Trouble In Paradise (1932)

Rom-com is an ugly word. It groaningly prods memories of insipid ‘will they won’t they’ scenarios resolving unsurprisingly. It is not that this premise can not work, it becomes formula because it works far too well, but without disguising this format, the mantra ‘opposites attract’ is laid blatantly on show and leaves little interest in the inevitable ‘running after her’ sequence. But good news readers, romance is not dead.

Trouble In Paradise is the story of two lovers with two loves, the first for each other, the second for crime. Together they are a formidable con artist duo ensnaring the elite in stings, but master thief Gaston Monescue’s (Herbert Marshall) new target Madame Mariette Colet (Kay Francis) rumbles their illicit bliss.


Trouble In Paradise is a relief from countless romantic endeavours because it eschews the basic fault of placing romance at the forefront. Gaston wields charm to manipulate, Lily’s (Miriam Hopkins) ardour is like a crazed fans’, and Colet’s passion sizzles pure lust. But these are byproducts of the situation at hand: steal the money. This decision side steps the dull search for love of endless plots which produces flat characters and flatter plots.

Trouble In Paradise has neither. Lily and Gaston are an archaic and infinitely more elegant Bonnie and Clyde, or Clarence and Alabama. Lily initially holds herself in reserve in a very funny tete a tete with Gaston before unveiling her live wire real self and falling madly in love with the master con artist. Gaston counterbalances as the ultimate gentleman thief, elegantly gliding from scene to scene with an upright posture, slicked back hair, and head held high to look down on women lovingly, and men condescendingly, whether they know it or not.


Despite their nefarious methods of surviving in the world, the only word to describe the pair is elegance, and behind the camera Lubitsch wraps them in a cosy drawing room comedy of  foppery, lit by romantic candle light. Trouble In Paradise often flirts with screwball comedy antics but Lubitsch is so enamoured by long time collaborator Samson Ralpheson’s screenplay that each scene is elongated that we might absorb each elegant touch.

This touch is ‘The Lubitsch Touch’ as dubbed by a critic to express the inexpressible enchantment of the director’s work. This term was never defined, though Lubitsch himself comes closest to explanation through his expression of great cinema – ‘Any good movie is filled with secrets. If a director doesn’t leave anything unsaid, it’s a lousy picture. If a picture’s unsaid, it’s a lousy picture. If a picture is good, it’s mysterious, with things unsaid’.

The fun of Trouble In Paradise lies in split second readings, and misreadings, of situations which enabled Lubitsch to get away with surprising frankness, innuendo and adult characters. In moments of one on one flirtations, Lubitsch turns the sizzling heat as close to overt as possible without bubbling over. Sadly, this picture danced on the precipice of the Hays code and found it slipped into a dark vault until 1968.
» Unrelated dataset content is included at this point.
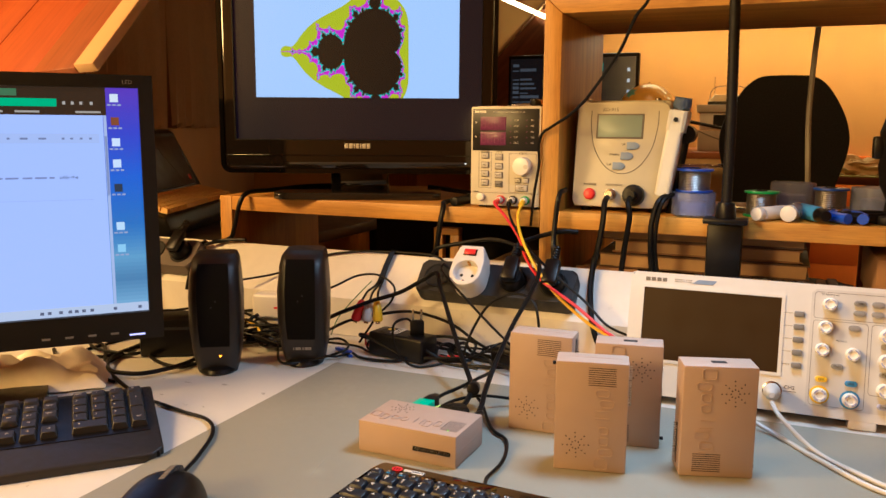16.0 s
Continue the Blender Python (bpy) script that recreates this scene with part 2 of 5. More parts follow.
def add_smudges(mat, spots):
    """Pale rubbed patches, ragged at the edge, at given places on a flat sheet."""
    nt = mat.node_tree
    b = nt.nodes["Principled BSDF"]
    old = b.inputs["Base Color"].links[0].from_socket
    tc, n1 = nt.nodes.new("ShaderNodeTexCoord"), nt.nodes.new("ShaderNodeTexNoise")
    n1.inputs["Scale"].default_value, n1.inputs["Detail"].default_value = 130, 8
    nt.links.new(tc.outputs["Object"], n1.inputs["Vector"])
    for x, y, r, amount in spots:
        d, f, mul, mix = nt.nodes.new("ShaderNodeVectorMath"), nt.nodes.new("ShaderNodeMapRange"), nt.nodes.new("ShaderNodeMath"), nt.nodes.new("ShaderNodeMix")
        d.operation, mul.operation, mix.data_type = "DISTANCE", "MULTIPLY", "RGBA"
        d.inputs[1].default_value = (x, y, 0.7505)
        nt.links.new(tc.outputs["Object"], d.inputs[0])
        f.inputs["From Min"].default_value, f.inputs["From Max"].default_value = r, 0.0
        f.inputs["To Max"].default_value = amount
        nt.links.new(d.outputs["Value"], f.inputs["Value"])
        nt.links.new(f.outputs[0], mul.inputs[0])
        nt.links.new(n1.outputs["Fac"], mul.inputs[1])
        nt.links.new(mul.outputs[0], mix.inputs["Factor"])
        nt.links.new(old, mix.inputs["A"])
        mix.inputs["B"].default_value = lin("D2D0C2")
        old = mix.outputs["Result"]
    nt.links.new(old, b.inputs["Base Color"])


add_smudges(MAT_GREY, ((0.870, 0.504, 0.022, 0.5), (0.886, 0.490, 0.016, 0.4), (0.852, 0.523, 0.012, 0.35), (0.556, 0.49, 0.014, 0.22)))

# ---- builders ----


def merge(*parts):
    out = bmesh.new()
    for p in parts:
        me = bpy.data.meshes.new("tmp")
        p.to_mesh(me)
        out.from_mesh(me)
        p.free()
        bpy.data.meshes.remove(me)
    return out


def moved(bm, m):
    bmesh.ops.transform(bm, matrix=m, verts=bm.verts)
    return bm


def bx(x0, x1, y0, y1, z0, z1, bev=0.0, seg=2):
    bm = bmesh.new()
    bmesh.ops.create_cube(bm, size=1)
    bmesh.ops.transform(bm, matrix=Matrix.Translation(((x0 + x1) / 2, (y0 + y1) / 2, (z0 + z1) / 2)) @ Matrix.Diagonal((abs(x1 - x0), abs(y1 - y0), abs(z1 - z0), 1)), verts=bm.verts)
    if bev:
        bmesh.ops.bevel(bm, geom=bm.edges[:], offset=bev, segments=seg, affect="EDGES", profile=0.5)
    return bm


AXES = {"Z": Matrix.Identity(4), "Y": pose(0, 0, 0, 90), "X": pose(0, 0, 0, 0, 90)}


def cyl(r, h, at=(0, 0, 0), axis="Z", seg=24, r2=None, bev=0.0):
    """A cylinder centred at a place, along an axis. Along Y, the end r2 lies at -y."""
    bm = bmesh.new()
    bmesh.ops.create_cone(bm, cap_ends=True, segments=seg, radius1=r, radius2=r if r2 is None else r2, depth=h)
    if bev:
        rims = [e for e in bm.edges if sum(len(f.verts) > 4 for f in e.link_faces) == 1]
        bmesh.ops.bevel(bm, geom=rims, offset=bev, segments=2, affect="EDGES", profile=0.5)
    return moved(bm, Matrix.Translation(at) @ AXES[axis])


def lathe(profile, seg=28):
    """A body of revolution about z, from pairs of radius and height."""
    bm = bmesh.new()
    rings = []
    for r, z in profile:
        rings.append([bm.verts.new((max(r, 1e-5) * math.cos(2 * math.pi * k / seg), max(r, 1e-5) * math.sin(2 * math.pi * k / seg), z)) for k in range(seg)])
    for a, b in zip(rings, rings[1:]):
        for k in range(seg):
            bm.faces.new((a[k], a[(k + 1) % seg], b[(k + 1) % seg], b[k]))
    bm.faces.new(rings[0][::-1])
    bm.faces.new(rings[-1])
    return bm


def prism(points, z0, z1, bev=0.0, seg=2):
    """An upright prism over a flat outline given anticlockwise."""
    bm = bmesh.new()
    lo = [bm.verts.new((x, y, z0)) for x, y in points]
    hi = [bm.verts.new((x, y, z1)) for x, y in points]
    n = len(points)
    bm.faces.new(lo[::-1])
    bm.faces.new(hi)
    for k in range(n):
        bm.faces.new((lo[k], lo[(k + 1) % n], hi[(k + 1) % n], hi[k]))
    if bev:
        bmesh.ops.bevel(bm, geom=bm.edges[:], offset=bev, segments=seg, affect="EDGES", profile=0.5)
    return bm


def rounded(w, h, r, n=6):
    """Outline of a rounded rectangle about the origin."""
    out = []
    for cx, cy, a0 in ((w / 2 - r, h / 2 - r, 0), (-w / 2 + r, h / 2 - r, 90), (-w / 2 + r, -h / 2 + r, 180), (w / 2 - r, -h / 2 + r, 270)):
        for k in range(n + 1):
            a = radians(a0 + 90 * k / n)
            out.append((cx + r * math.cos(a), cy + r * math.sin(a)))
    return out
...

To stand back and realise only half a decade passed from the experimental The Jazz Singer to the harmonisation of dialogue and image Trouble In Paradise boasts of is something of a marvel. Lubitsch entwines each facet of storytelling so closely and with such efficient reserve that the picture maximises audience participation and emotional punch. A simple ‘Goodbye’ in a Lubitsch picture can cause heartache.

Lubitsch was an artist of experience and adaptability, he quickly established a reputation in his home of Berlin and caught the attention of Hollywood with Pola Negri as his star. He arrived in tinsel town in 1923 towards the renaissance of the silent era, but he did not lament the advent of sound. Rather, he celebrated with a string of lavish musicals in his Paramount reign. Trouble in Paradise is a collection of Lubitsch’s talents at his height, a musical of dialogue, a romance of image and a treasure of the romantic comedy genre with such wit and enjoyment that it steals our heats, but importantly not our time.

Classic Moment… 

A close up of a clock, each fade brings the clock hands forward and the plot thickens between off screen discussions. A beautiful sequence which allows the minimal extravagance to further the story but retain suggestiveness thanks to the lightest of touches.